Washington, DC – Reports of physical and financial abuse of the elderly are on the rise throughout the country. It’s a crime that, experts say, is largely underreported. But, a new light needs to be shed on this dirty little secret, says Dan Weber, president of the Association of Mature American Citizens [AMAC].
“Older Americans are easy targets in most cases. Many of them depend on caregivers for survival and that makes them beholden and vulnerable. It also can make them reluctant to let anyone know what is happening to them. You’d think that friends and family would be the first to notice that an aging neighbor or relative is being abused. But, the sad fact is that in too many cases it is a family member or a friend that is perpetrating the abuse.”
It’s up to “those of us with a conscience,” says Weber, to root out any instances of ill treatment. The alarming truth is that for each case of abuse that is reported there are dozens more that are not.
The Elder Justice Roadmap project, supported by the Departments of Justice and Health and Human Services, has a broad-ranging definition of elder abuse: “physical, sexual, or psychological abuse, as well as neglect, abandonments, and financial exploitation of an older person by another person or entity, that occurs in any setting (e.g. home, community, or facility), either in a relationship where there is an expectation of trust and/or when an older person is targeted based on age or disability.”

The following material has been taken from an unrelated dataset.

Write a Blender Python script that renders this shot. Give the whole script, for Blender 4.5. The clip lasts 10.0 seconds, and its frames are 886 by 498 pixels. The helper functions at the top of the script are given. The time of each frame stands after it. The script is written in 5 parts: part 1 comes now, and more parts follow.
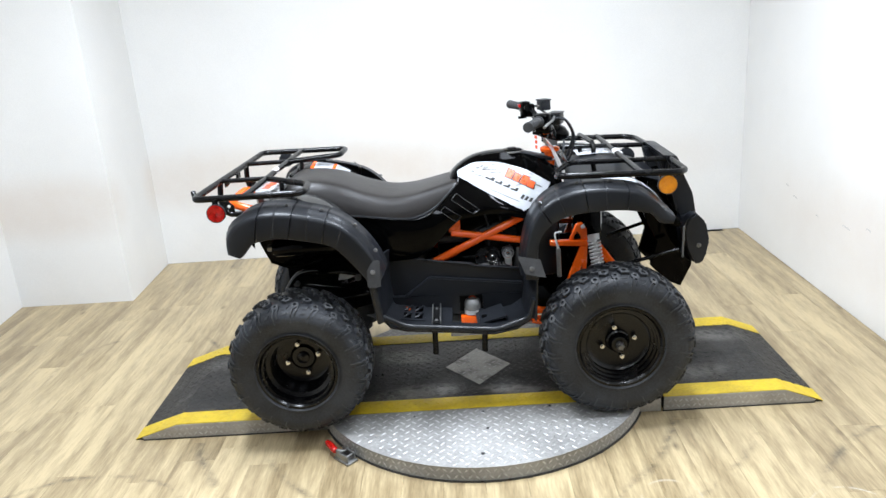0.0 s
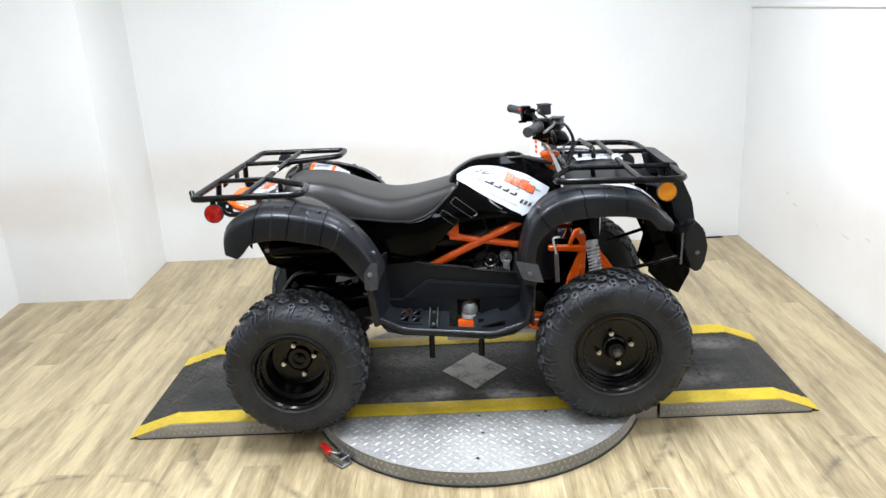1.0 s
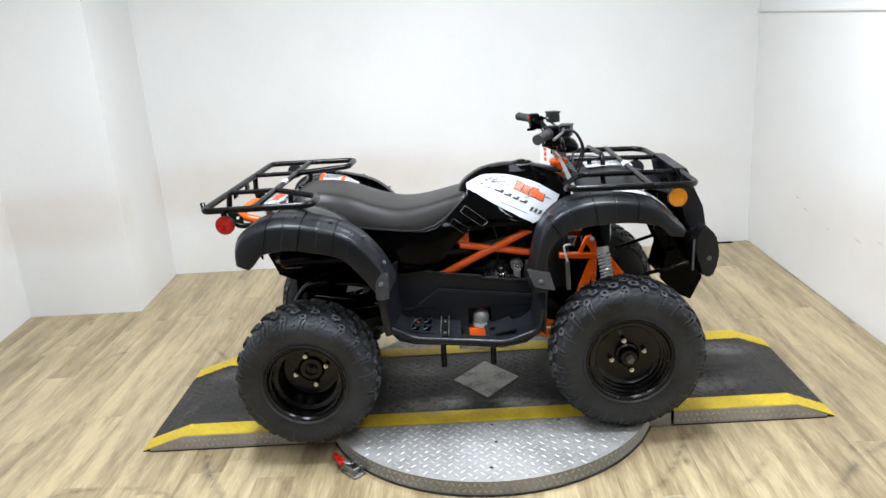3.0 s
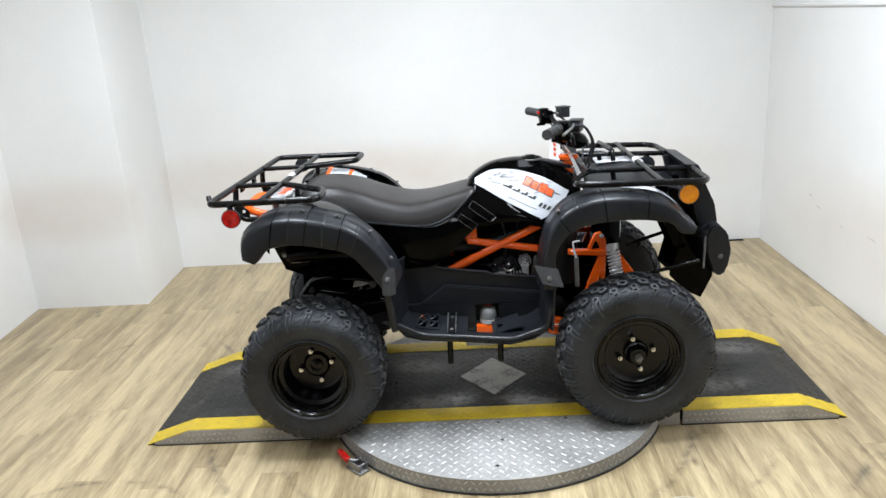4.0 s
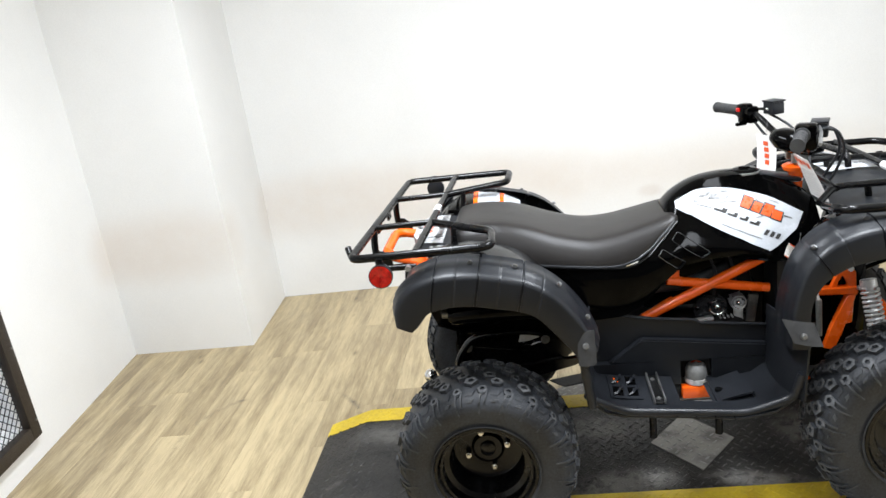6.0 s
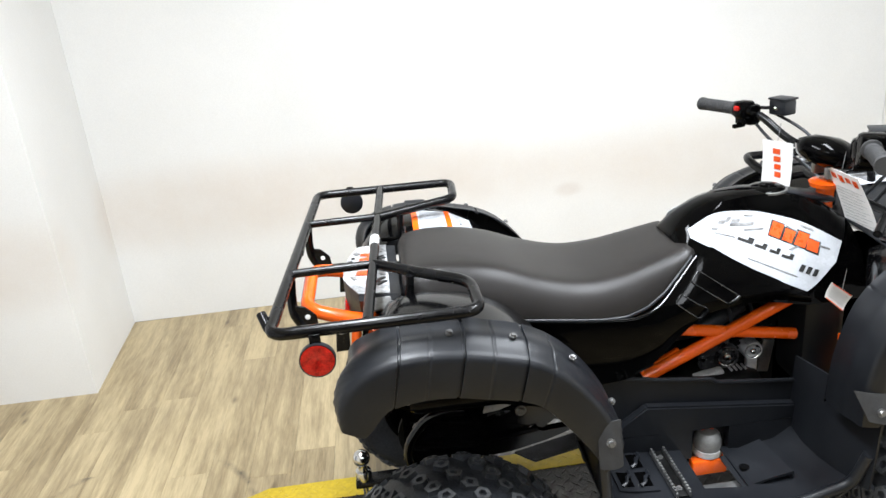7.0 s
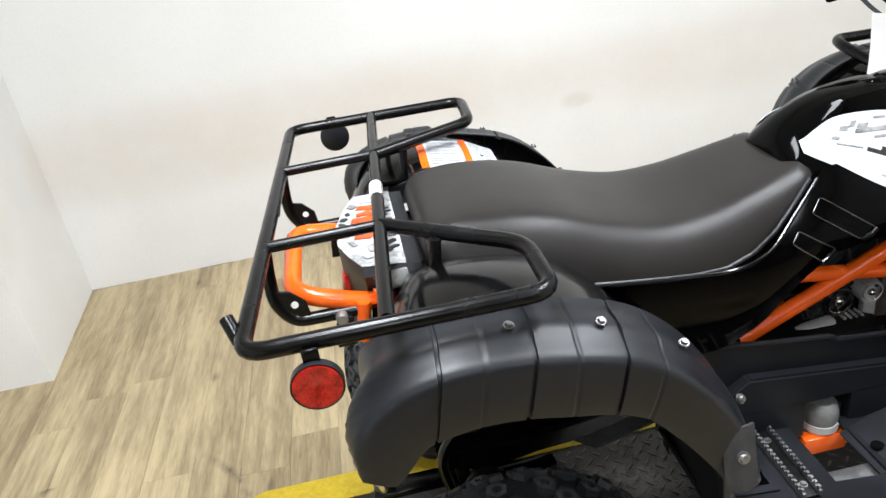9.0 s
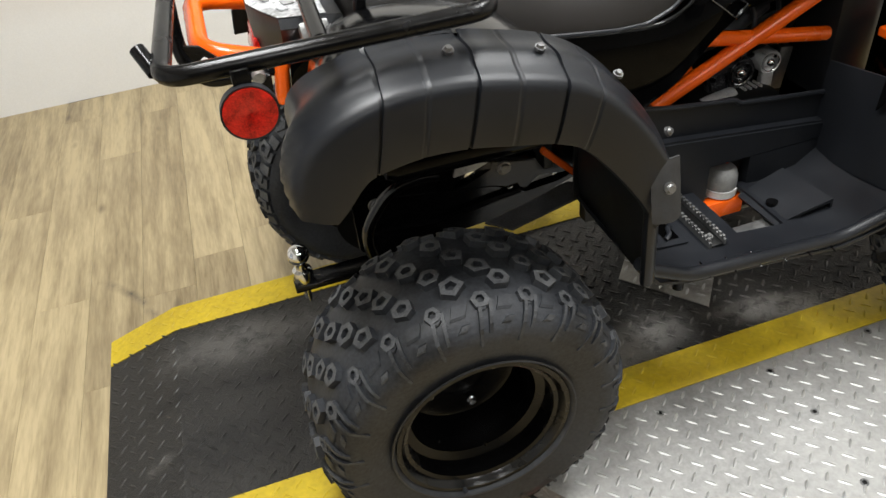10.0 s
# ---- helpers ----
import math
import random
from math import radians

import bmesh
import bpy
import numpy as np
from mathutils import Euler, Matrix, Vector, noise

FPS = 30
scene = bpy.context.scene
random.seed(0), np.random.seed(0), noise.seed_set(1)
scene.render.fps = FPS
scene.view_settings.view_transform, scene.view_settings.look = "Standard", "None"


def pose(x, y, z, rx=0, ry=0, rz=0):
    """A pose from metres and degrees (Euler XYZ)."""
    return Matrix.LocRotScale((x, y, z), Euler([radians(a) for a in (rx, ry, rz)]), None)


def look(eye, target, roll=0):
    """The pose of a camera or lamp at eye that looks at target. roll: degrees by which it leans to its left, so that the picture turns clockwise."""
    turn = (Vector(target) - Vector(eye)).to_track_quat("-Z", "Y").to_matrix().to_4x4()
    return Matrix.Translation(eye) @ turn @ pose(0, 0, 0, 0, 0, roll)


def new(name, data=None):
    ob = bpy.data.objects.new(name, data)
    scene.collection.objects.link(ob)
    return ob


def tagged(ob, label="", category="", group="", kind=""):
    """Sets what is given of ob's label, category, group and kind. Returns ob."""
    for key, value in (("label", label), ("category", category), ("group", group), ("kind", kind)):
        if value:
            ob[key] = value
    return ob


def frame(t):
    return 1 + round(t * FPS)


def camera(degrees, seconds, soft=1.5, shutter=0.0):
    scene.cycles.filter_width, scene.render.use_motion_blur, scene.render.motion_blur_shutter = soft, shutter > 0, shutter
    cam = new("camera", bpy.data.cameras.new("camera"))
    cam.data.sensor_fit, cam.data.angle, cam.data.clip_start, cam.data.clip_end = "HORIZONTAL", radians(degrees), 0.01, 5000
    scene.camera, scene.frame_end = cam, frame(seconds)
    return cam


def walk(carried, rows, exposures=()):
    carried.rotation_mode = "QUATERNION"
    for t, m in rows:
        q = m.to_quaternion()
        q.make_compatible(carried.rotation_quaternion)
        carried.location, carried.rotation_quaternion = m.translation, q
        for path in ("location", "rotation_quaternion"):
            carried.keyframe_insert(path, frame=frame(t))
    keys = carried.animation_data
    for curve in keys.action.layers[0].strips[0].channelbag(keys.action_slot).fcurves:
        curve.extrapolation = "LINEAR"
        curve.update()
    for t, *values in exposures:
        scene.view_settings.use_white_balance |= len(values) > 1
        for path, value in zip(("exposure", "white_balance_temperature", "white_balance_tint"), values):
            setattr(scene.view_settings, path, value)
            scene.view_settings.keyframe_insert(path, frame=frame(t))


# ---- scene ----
cam = camera(61.0, 10.0)
PATH = [
    (0, (-0.04, -3.304, 1.65), (-0.093, -1.401, 1.034), -4.1),
    (0.5, (-0.044, -3.306, 1.652), (-0.094, -1.403, 1.038), -4.2),
    (1, (-0.033, -3.295, 1.655), (-0.085, -1.391, 1.043), -3.2),
    (1.5, (-0.042, -3.294, 1.654), (-0.121, -1.386, 1.059), -3.4),
    (2, (-0.044, -3.293, 1.656), (-0.116, -1.383, 1.066), -3.8),
    (2.5, (-0.048, -3.296, 1.656), (-0.114, -1.385, 1.07), -4.1),
    (4, (-0.042, -3.264, 1.649), (-0.136, -1.359, 1.049), -3.8),
    (4.2, (-0.043, -3.254, 1.654), (-0.158, -1.352, 1.047), -3.8),
    (4.5, (-0.033, -3.241, 1.654), (-0.233, -1.358, 1.01), -2.5),
    (4.8, (-0.075, -3.204, 1.663), (-0.42, -1.347, 1.004), -3.7),
    (5, (-0.155, -3.167, 1.668), (-0.533, -1.309, 1.034), -5.5),
    (5.2, (-0.233, -3.104, 1.689), (-0.538, -1.217, 1.1), -9.2),
    (6.3, (-0.562, -2.4, 1.697), (-0.788, -0.519, 1.056), -7.2),
    (6.5, (-0.635, -2.256, 1.678), (-0.763, -0.374, 1.013), -7.4),
    (6.7, (-0.712, -2.112, 1.674), (-0.705, -0.242, 0.963), -5.6),
    (7, (-0.77, -1.92, 1.672), (-0.639, -0.06, 0.949), -5.4),
    (7.2, (-0.771, -1.777, 1.664), (-0.653, 0.091, 0.958), -6.2),
    (7.5, (-0.745, -1.58, 1.661), (-0.747, 0.291, 0.955), -6.4),
    (7.7, (-0.722, -1.486, 1.658), (-0.721, 0.384, 0.947), -6.0),
    (8, (-0.703, -1.417, 1.653), (-0.663, 0.439, 0.91), -5.9),
    (8.2, (-0.708, -1.408, 1.635), (-0.675, 0.447, 0.887), -5.8),
    (8.5, (-0.73, -1.407, 1.612), (-0.667, 0.433, 0.83), -5.8),
    (8.7, (-0.761, -1.415, 1.588), (-0.678, 0.393, 0.737), -6.8),
    (9, (-0.822, -1.43, 1.545), (-0.667, 0.339, 0.625), -9.4),
    (9.2, (-0.869, -1.438, 1.512), (-0.663, 0.302, 0.549), -9.9),
    (9.5, (-0.901, -1.456, 1.45), (-0.623, 0.215, 0.386), -8.9),
    (9.7, (-0.924, -1.472, 1.424), (-0.594, 0.137, 0.284), -8.2),
    (10, (-0.934, -1.473, 1.385), (-0.555, 0.044, 0.138), -6.8),
]
walk(cam, [(t, look(eye, target, roll)) for t, eye, target, roll in PATH],
     exposures=[(0, 0.0, 6120, 10), (1, 0.0, 6180, 10), (1.5, -0.1, 6200, 10), (2.5, -0.20, 6250, 10), (4, -0.22, 6250, 10), (4.5, -0.16, 6250, 10), (5, -0.10, 6300, 10), (6.5, 0.0, 6450, 10),
                (8, -0.05, 6450, 10), (9, -0.12, 6500, 10), (9.5, -0.14, 6700, 10), (10, -0.32, 6950, 10)])
LAMP_WATTS = 66.0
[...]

If you suspect that someone whom you know is the victim of abuse, check it out. Signs of physical abuse are obvious. They include unexplained injuries including new bruises and abrasions. If you notice that an aging relative or friend is making too many trips to the bank or is suddenly running up mysterious charges on a credit card, he or she may be a victim of fraud. And, if you notice unusual weight loss or curious behavior, they could be signs of neglect or emotional abuse.